Recent advancements in autism research have primarily focused on analyzing the disorder's behavioral manifestations through techniques such as functional magnetic resonance imaging (fMRI), which tracks the brain's responses to stimuli and activities. However, there has been limited exploration into the underlying causes of these responses.
Researchers at UVA's College and Graduate School of Arts & Sciences have made significant strides in understanding the physiological disparities in brain structures between autistic and non-autistic individuals. Utilizing Diffusion MRI, a method that observes how water molecules move within the brain and interact with cellular membranes, the team has been able to uncover structural variances in the brains of individuals with autism.
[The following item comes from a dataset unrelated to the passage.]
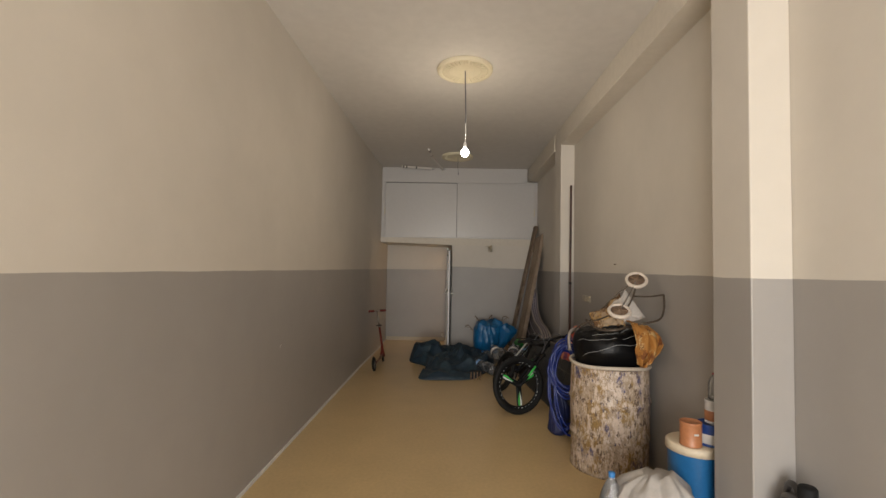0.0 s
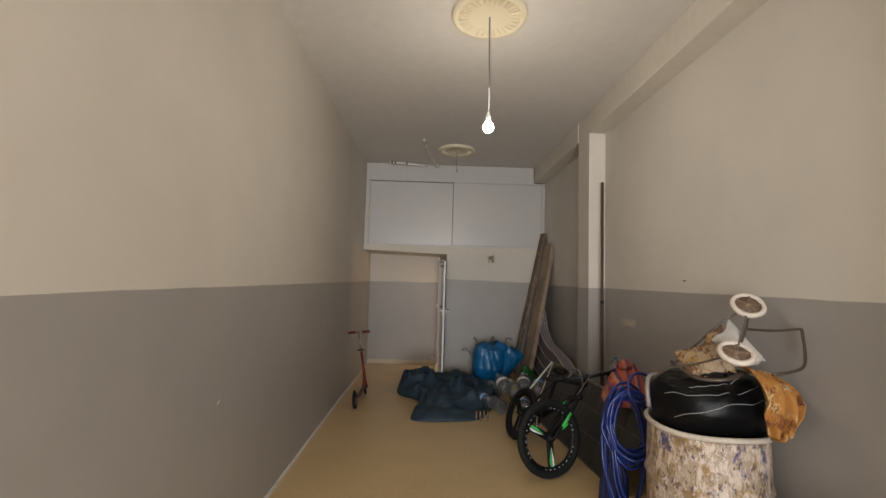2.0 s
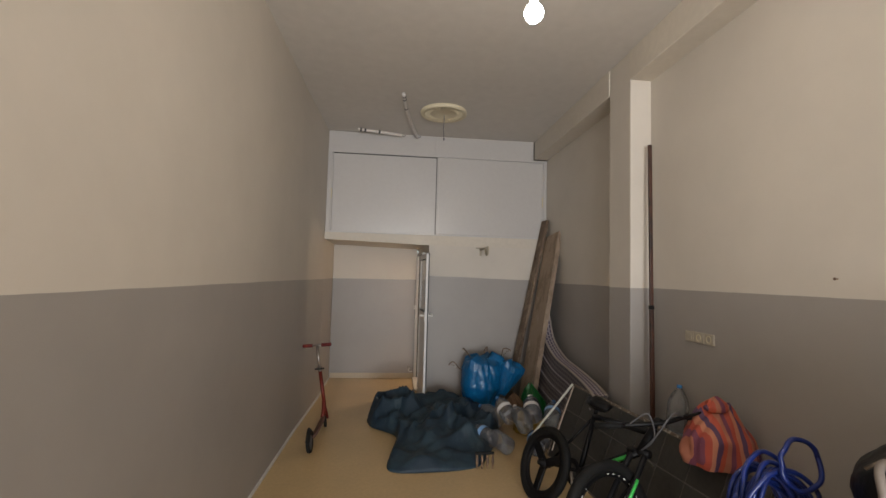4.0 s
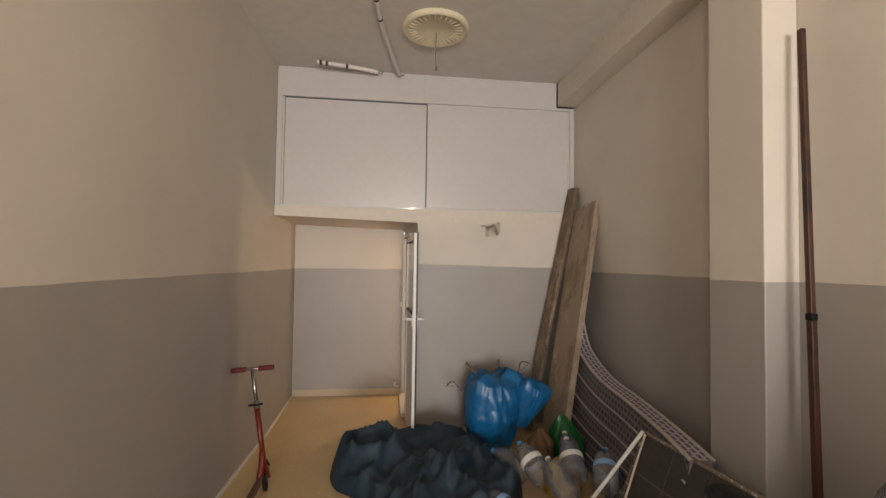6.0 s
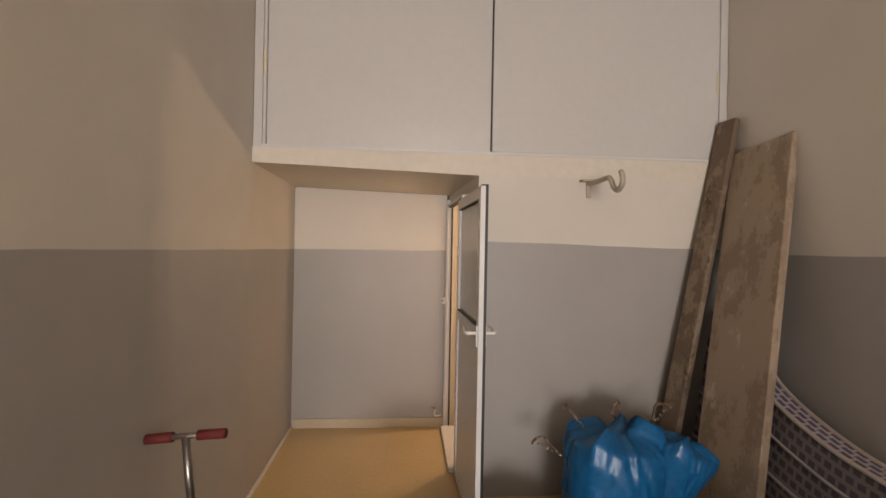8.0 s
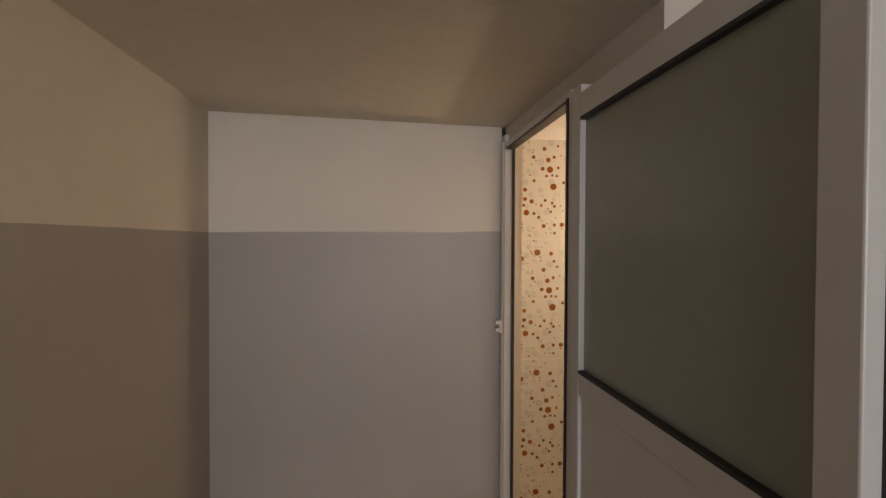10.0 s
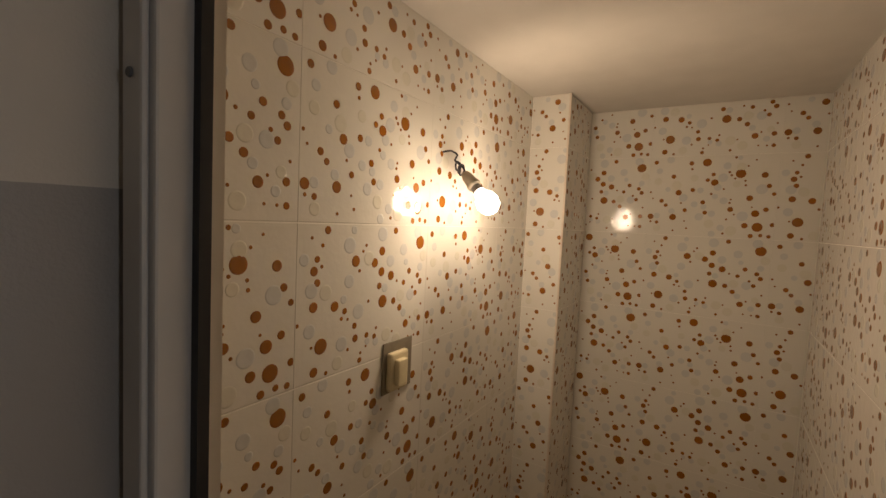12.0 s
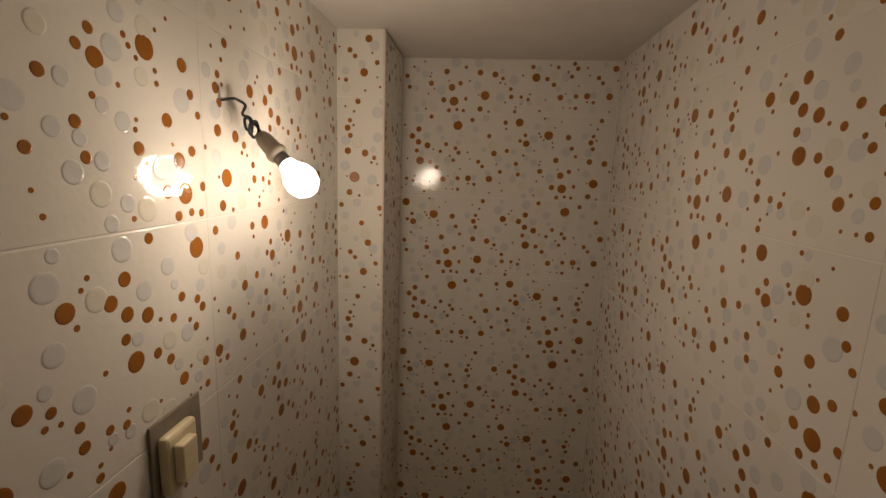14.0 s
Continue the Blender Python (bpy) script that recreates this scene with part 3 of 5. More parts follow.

This innovative approach has enabled the researchers to develop mathematical models of brain microstructures, facilitating the identification of differences between autistic and non-autistic brains. Lead author Benjamin Newman, a postdoctoral researcher at UVA, emphasizes the novelty of this method in elucidating the neuronal distinctions contributing to autism spectrum disorder (ASD).
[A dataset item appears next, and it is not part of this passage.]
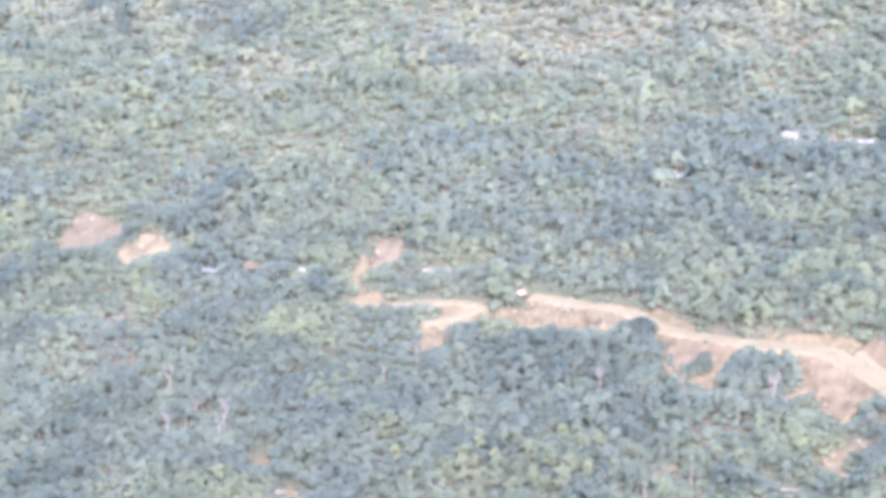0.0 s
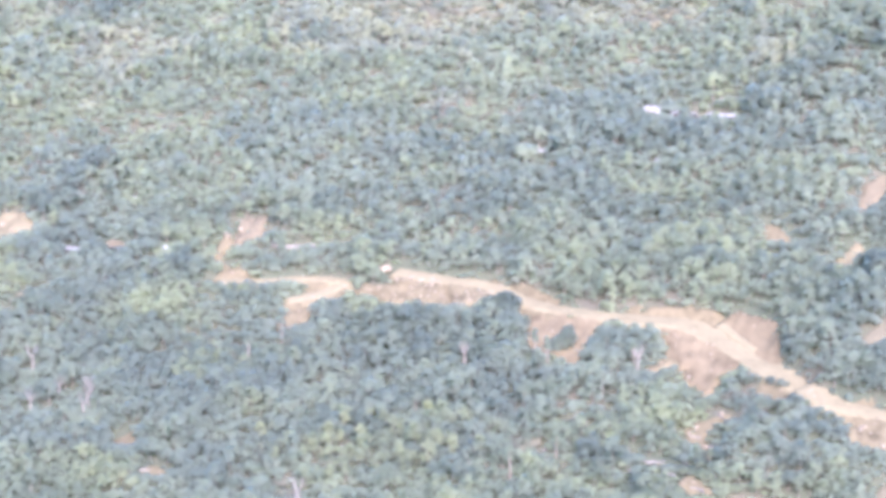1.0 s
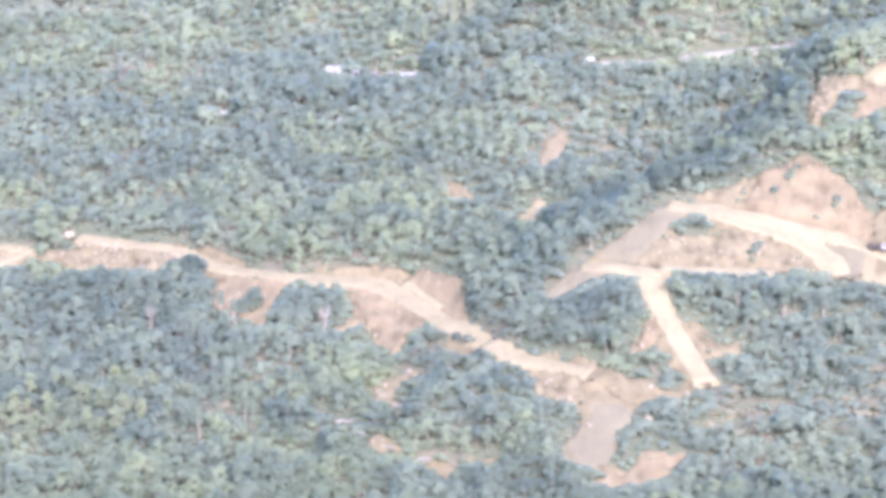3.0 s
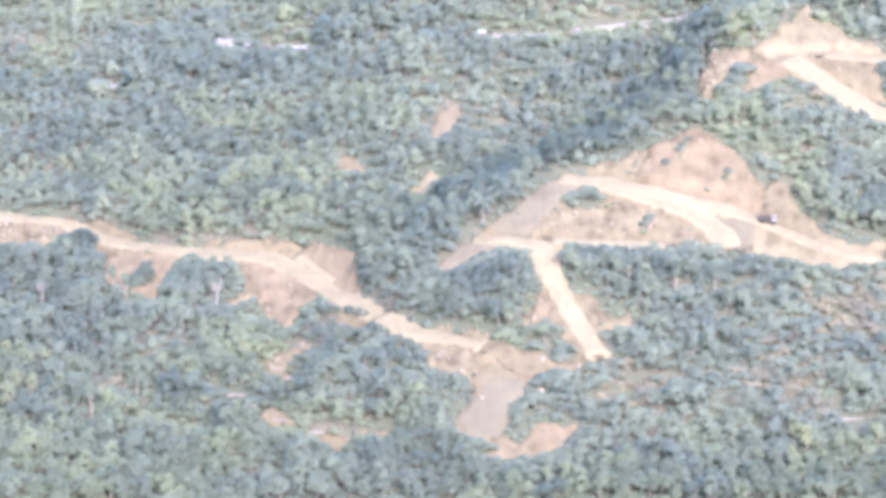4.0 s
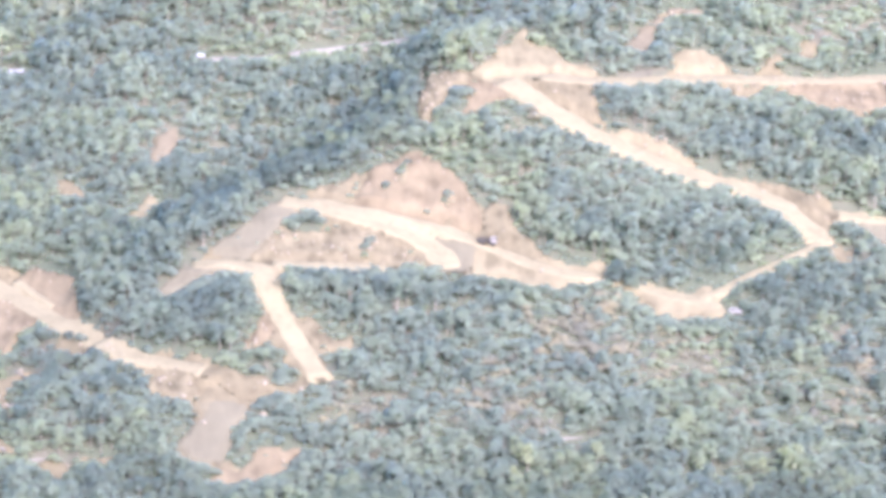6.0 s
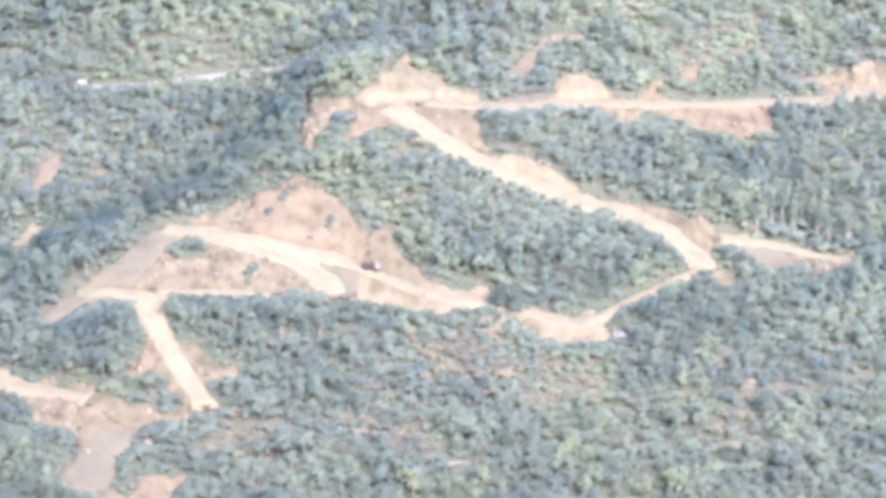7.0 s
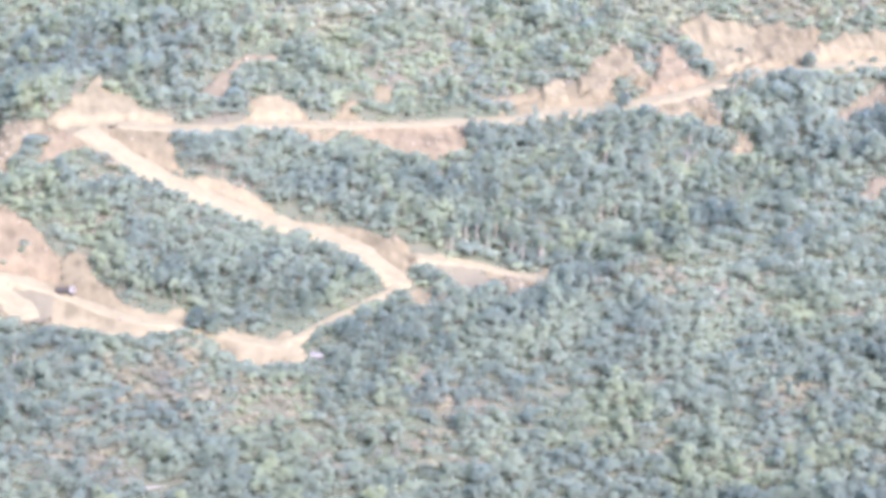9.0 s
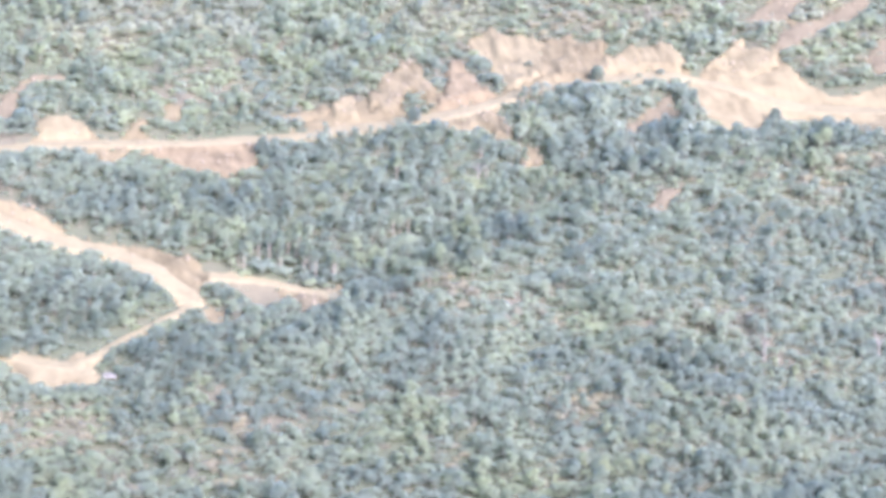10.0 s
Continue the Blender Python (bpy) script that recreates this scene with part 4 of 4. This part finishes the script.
single = keep & is_tree & (py < 930) & (np.abs(px) < 400) & (np.arange(N_TRY) % 5 == 0)
single &= np.cumsum(single) <= 270
brown = ~is_tree & (rng.uniform(0, 1, N_TRY) < 0.75 * smooth(op + 0.35 * grain(px, py, 22, 25), 0.5, 0.9))
deep = is_tree & (rng.uniform(0, 1, N_TRY) < np.max([0.85 * np.exp(-((px - cx) / rx) ** 2 - ((py - cy) / ry) ** 2) for cx, cy, rx, ry in SHADE_STANDS], axis=0))
# and small groups of them all over the forest
deep |= is_tree & (grain(px, py, 24, 43) + 0.5 * grain(px, py, 10, 44) > 0.52)
WORDS = ["dense dark green forest canopy with pale trunks", "mixed green broadleaf forest on the slope", "paler green trees, most far upslope, haze put into the colour"]
SCRUB_WORDS = ["dark green scrub filling the forest floor", "mid green scrub on the hillside", "paler scrub on open grass and far upslope, haze put into the colour"]
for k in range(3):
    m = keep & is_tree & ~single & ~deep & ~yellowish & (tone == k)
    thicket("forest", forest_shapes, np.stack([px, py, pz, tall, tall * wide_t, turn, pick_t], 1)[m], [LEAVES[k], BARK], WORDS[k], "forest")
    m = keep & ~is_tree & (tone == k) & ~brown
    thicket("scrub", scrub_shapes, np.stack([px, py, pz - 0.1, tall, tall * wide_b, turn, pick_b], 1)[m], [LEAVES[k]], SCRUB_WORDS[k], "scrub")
thicket("scrub", scrub_shapes, np.stack([px, py, pz - 0.1, tall * 0.85, tall * wide_b, turn, pick_b], 1)[keep & brown], [BRUSH], "dry brown brush among the open grass", "scrub")
thicket("forest", forest_shapes, np.stack([px, py, pz, tall, tall * wide_t, turn, pick_t], 1)[keep & deep & ~single], [DARK_AND_SHADE_LEAVES, BARK], "blue-green trees in darker leaf colour, painted shade of gully and hollows", "forest")
thicket("forest", forest_shapes, np.stack([px, py, pz, tall, tall * wide_t, turn, pick_t], 1)[keep & yellowish & ~deep & ~single], [YELLOW_LEAVES, BARK], "stand of yellow-green young trees on the lower slope", "forest")


# ---- single things ----
def part(name, bm, material, parent, label=""):
    """Links a bmesh as one mesh object under a thing or a part."""
    me = bpy.data.meshes.new(name)
    bm.to_mesh(me)
    bm.free()
    me.materials.append(material)
    ob = new(name, me)
    ob.parent = parent
    if label:
        ob["label"] = label
    return ob


def part_from(name, shape, material, parent):
    v, f = shape
    ob = new(name, mesh_of(name, v, f, [material], normals=leafy_normals(v) if name == "crown" else None))
    ob.parent = parent
    return ob


def block(bm, size, centre, bevel=0.0, turn=None):
    """A box with its edges rounded a little."""
    m = Matrix.Translation(centre) @ (turn or Matrix.Identity(4)) @ Matrix.Diagonal((*size, 1))
    made = bmesh.ops.create_cube(bm, size=1, matrix=m)
    if bevel:
        edges = list({e for v in made["verts"] for e in v.link_edges})
        bmesh.ops.bevel(bm, geom=edges, offset=bevel, segments=2, affect="EDGES")
    return bm


def drum(bm, radius, depth, m, sides=20):
    bmesh.ops.create_cone(bm, cap_ends=True, segments=sides, radius1=radius, radius2=radius, depth=depth, matrix=m)
    return bm


def standing(x, y, turn=0.0, sink=0.0, size=1.0, tilt=0.0):
    """A pose on the ground."""
    z = float(ground(np.array([x]), np.array([y]))[0]) - sink
    return pose(x, y, z, tilt, 0, turn) @ Matrix.Diagonal((size, size, size, 1))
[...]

Building upon the pioneering work of Alan Hodgkin and Andrew Huxley, who elucidated the electrochemical properties of neurons, Newman and his colleagues applied similar principles to investigate the conductivity discrepancies in autistic brains. By integrating cutting-edge neuroimaging data and computational methodologies, they devised a novel approach to calculating the conductivity of neural axons and their information transmission capacity.
Their study, published in PLOS One, not only demonstrates the link between these microstructural variances and participants' scores on the Social Communication Questionnaire but also highlights the potential implications for understanding the origins of ASD.
John Darrell Van Horn, a professor at UVA, underscores the significance of moving beyond subjective behavioral observations and delving into physiological metrics to comprehend the underpinnings of autism. He notes that while previous research has focused on functional MRI studies, this study delves deeper into the brain's information processing mechanisms.
The researchers, affiliated with the National Institute of Health's Autism Center of Excellence, envision their findings as laying the groundwork for a precision medicine approach to autism treatment. According to Kevin Pelphrey, the study's principal investigator, this research provides a biological target for measuring treatment response and identifies avenues for future therapeutic interventions.
Furthermore, the study's implications extend beyond autism, potentially informing the examination, diagnosis, and treatment of other neurological disorders like Parkinson's and Alzheimer's. Van Horn emphasizes the novelty of this tool for measuring neuron properties and its potential applications in diverse neurological contexts.